Alexander Arzumanyan (Armenian: Ալեքսանդր Ռոբերտի Արզումանյան; born December 24, 1959) was Armenia’s first ambassador to the United States (from 1992–1993) and to the United Nations (from 1992–1996). He served as minister of foreign affairs from 1996 until his resignation, with President Levon Ter-Petrossian, in 1998. Since then, he has been involved in local politics, as chairman of the Armenian National Movement (2000–2002), and in the private sector, as chief advisor to the president of Armagrobank (1998–2000). At present, he works with local NGOs in the area of human rights, democracy, and regional cooperation, and is a founding member of the Turkish Armenian Reconciliation Commission, an independent group of prominent Armenians and Turks. The TARC was established in July 2001 to promote mutual understanding and good will between the people of Armenia and Turkey, and to encourage improved relations between the countries. In July 2002, the TARC commissioned a groundbreaking legal analysis regarding the applicability of the United Nations Convention on the Prevention and Punishment of the Crime of Genocide to the Armenian Genocide from the New York based International Center for Transitional Justice.

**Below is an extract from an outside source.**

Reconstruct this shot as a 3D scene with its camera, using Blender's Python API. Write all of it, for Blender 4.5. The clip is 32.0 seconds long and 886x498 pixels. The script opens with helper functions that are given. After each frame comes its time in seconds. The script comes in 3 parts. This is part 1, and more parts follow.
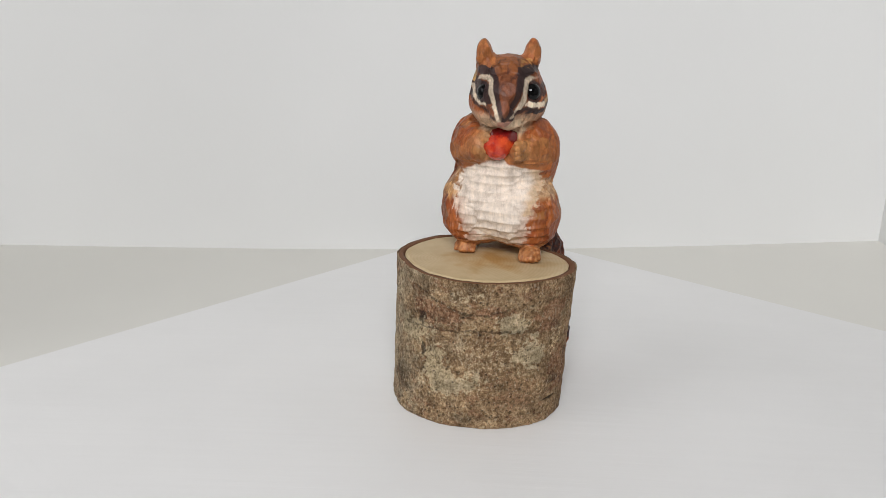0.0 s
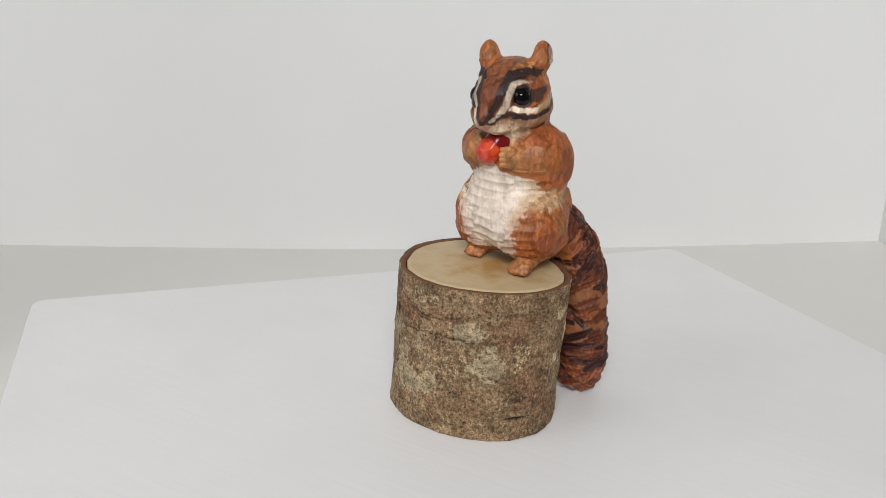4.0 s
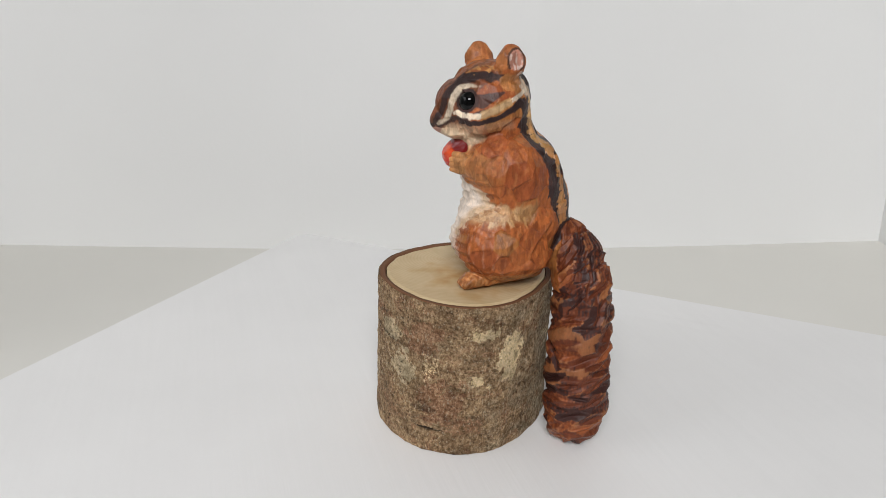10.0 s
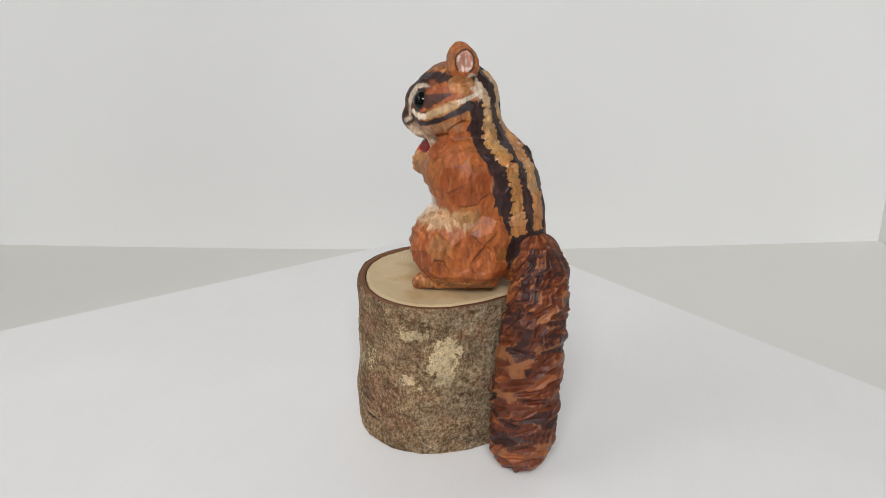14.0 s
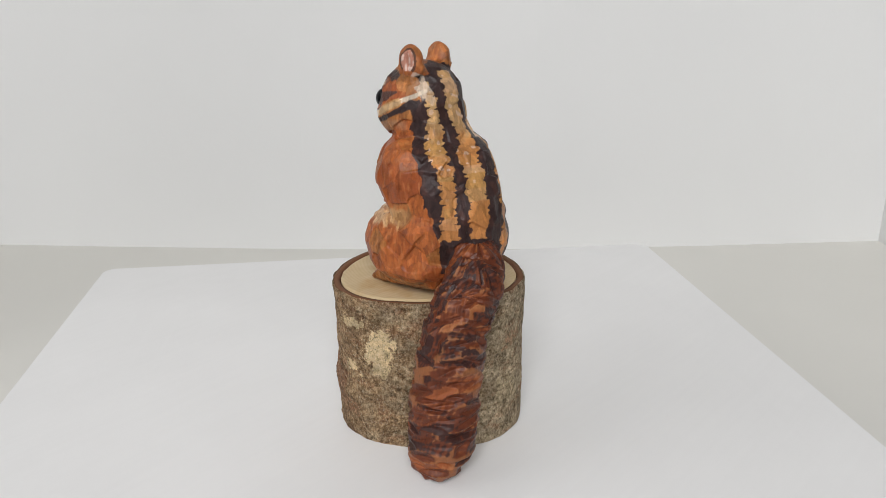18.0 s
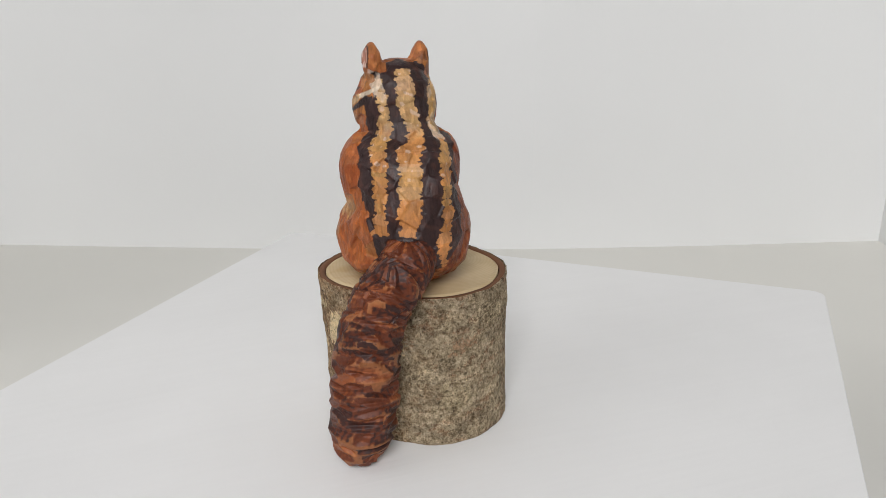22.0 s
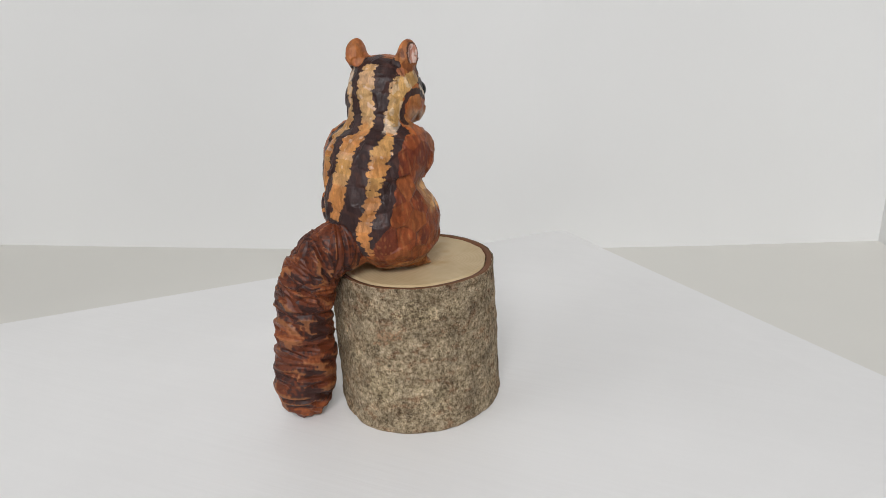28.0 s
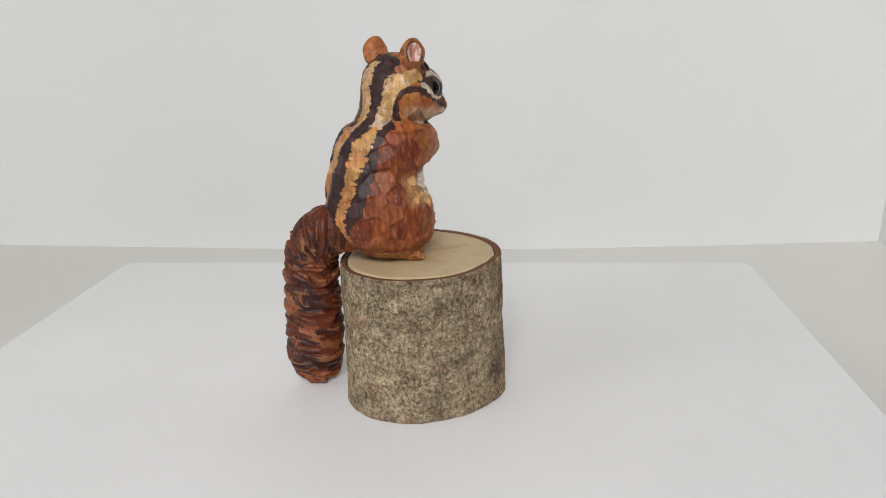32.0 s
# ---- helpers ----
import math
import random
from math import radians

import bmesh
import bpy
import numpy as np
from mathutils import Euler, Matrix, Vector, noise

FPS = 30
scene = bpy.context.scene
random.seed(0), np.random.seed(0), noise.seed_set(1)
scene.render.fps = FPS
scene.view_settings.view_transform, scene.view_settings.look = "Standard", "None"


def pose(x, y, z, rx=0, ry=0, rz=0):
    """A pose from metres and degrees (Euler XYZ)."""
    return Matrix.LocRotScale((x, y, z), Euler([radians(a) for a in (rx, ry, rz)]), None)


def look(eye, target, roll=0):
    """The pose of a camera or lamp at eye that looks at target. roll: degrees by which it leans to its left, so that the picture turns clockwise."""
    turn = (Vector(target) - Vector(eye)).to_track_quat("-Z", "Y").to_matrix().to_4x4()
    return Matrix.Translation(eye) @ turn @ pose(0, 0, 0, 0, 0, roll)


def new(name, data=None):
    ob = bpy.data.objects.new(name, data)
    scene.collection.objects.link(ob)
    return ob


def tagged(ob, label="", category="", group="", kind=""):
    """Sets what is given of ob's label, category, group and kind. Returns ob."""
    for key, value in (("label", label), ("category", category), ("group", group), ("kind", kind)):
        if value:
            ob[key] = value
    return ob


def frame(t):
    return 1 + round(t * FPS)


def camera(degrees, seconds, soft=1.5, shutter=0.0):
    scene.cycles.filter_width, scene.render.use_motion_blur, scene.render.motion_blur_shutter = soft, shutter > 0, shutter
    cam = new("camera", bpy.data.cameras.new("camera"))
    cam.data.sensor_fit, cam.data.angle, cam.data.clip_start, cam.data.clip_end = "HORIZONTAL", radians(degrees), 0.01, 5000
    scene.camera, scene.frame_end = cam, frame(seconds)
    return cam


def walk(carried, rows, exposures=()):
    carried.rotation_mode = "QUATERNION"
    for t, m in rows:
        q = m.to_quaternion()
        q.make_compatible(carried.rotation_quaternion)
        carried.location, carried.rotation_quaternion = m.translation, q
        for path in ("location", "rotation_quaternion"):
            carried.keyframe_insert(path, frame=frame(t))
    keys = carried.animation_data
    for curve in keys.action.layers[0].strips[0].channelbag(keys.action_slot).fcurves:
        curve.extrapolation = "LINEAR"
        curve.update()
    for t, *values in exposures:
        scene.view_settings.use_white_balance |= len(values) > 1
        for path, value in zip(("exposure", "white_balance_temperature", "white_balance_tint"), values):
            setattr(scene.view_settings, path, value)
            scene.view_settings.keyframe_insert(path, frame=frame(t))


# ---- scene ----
# The turntable's axis stands at the world's origin; z = 0 is the top of the white board.
SPIN = -7.3157          # degrees a second, clockwise from above


def board_z(x, y):
    """The board's top; it lies a little askew on its turntable, its rim lowered a few millimetres to fit the camera's
    view.
    """
    return 0.0009 - 0.0373 * x - 0.0248 * y - 0.0038 * min(1.0, (x * x + y * y) / 0.09)


EYE = Vector((0.0, -0.45, 0.2368))
YAW, PITCH, ROLL = radians(-0.309), radians(17.653), 0.346
AIM = EYE + Vector((math.sin(YAW) * math.cos(PITCH), math.cos(YAW) * math.cos(PITCH), -math.sin(PITCH)))
cam = camera(57.64, 32.0, soft=0.5)
walk(cam, [(0.0, look(EYE, AIM, ROLL)), (32.0, look(EYE, AIM, ROLL))])

# ---- light: a closed grey room with two unseen area lamps added inside ----
scene.view_settings.exposure = 0.0
world = bpy.data.worlds.new("world")
world.use_nodes = True
scene.world = world
world.node_tree.nodes["Background"].inputs[0].default_value = (0.80, 0.85, 0.95, 1)
world.node_tree.nodes["Background"].inputs[1].default_value = 0.3


def area_lamp(name, m, sx, sy, watts, colour):
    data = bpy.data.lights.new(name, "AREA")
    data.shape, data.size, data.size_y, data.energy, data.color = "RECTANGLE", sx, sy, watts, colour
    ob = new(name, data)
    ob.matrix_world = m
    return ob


area_lamp("unseen_lamp_side", look((-1.72, -0.7, 1.1), (0.0, 0.0, 0.1)), 1.4, 1.2, 11.5, (0.985, 0.985, 1.0))
area_lamp("unseen_lamp_front", look((-0.1, -1.95, 1.38), (0.0, 0.2, 0.1)), 1.0, 0.6, 41.5, (0.985, 0.985, 1.0))


# ---- material helpers ----
def material(name, rough=0.5, spec=0.5, colour=(0.8, 0.8, 0.8)):
    m = bpy.data.materials.new(name)
    m.use_nodes = True
    b = m.node_tree.nodes["Principled BSDF"]
    b.inputs["Roughness"].default_value = rough
    b.inputs["Specular IOR Level"].default_value = spec
    b.inputs["Base Color"].default_value = (*colour, 1)
    return m, m.node_tree.nodes, m.node_tree.links, b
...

Arzoumanian holds a BS from People’s Friendship University in Moscow’s and an MS in mathematics from Yerevan State University. He was working as a theoretical mathematician when he became involved in the independence movement in the late 1980s. He ran the information center of the Armenian national movement, and published the Movement’s newspaper and other samizdat literature until Armenia became independent in 1991.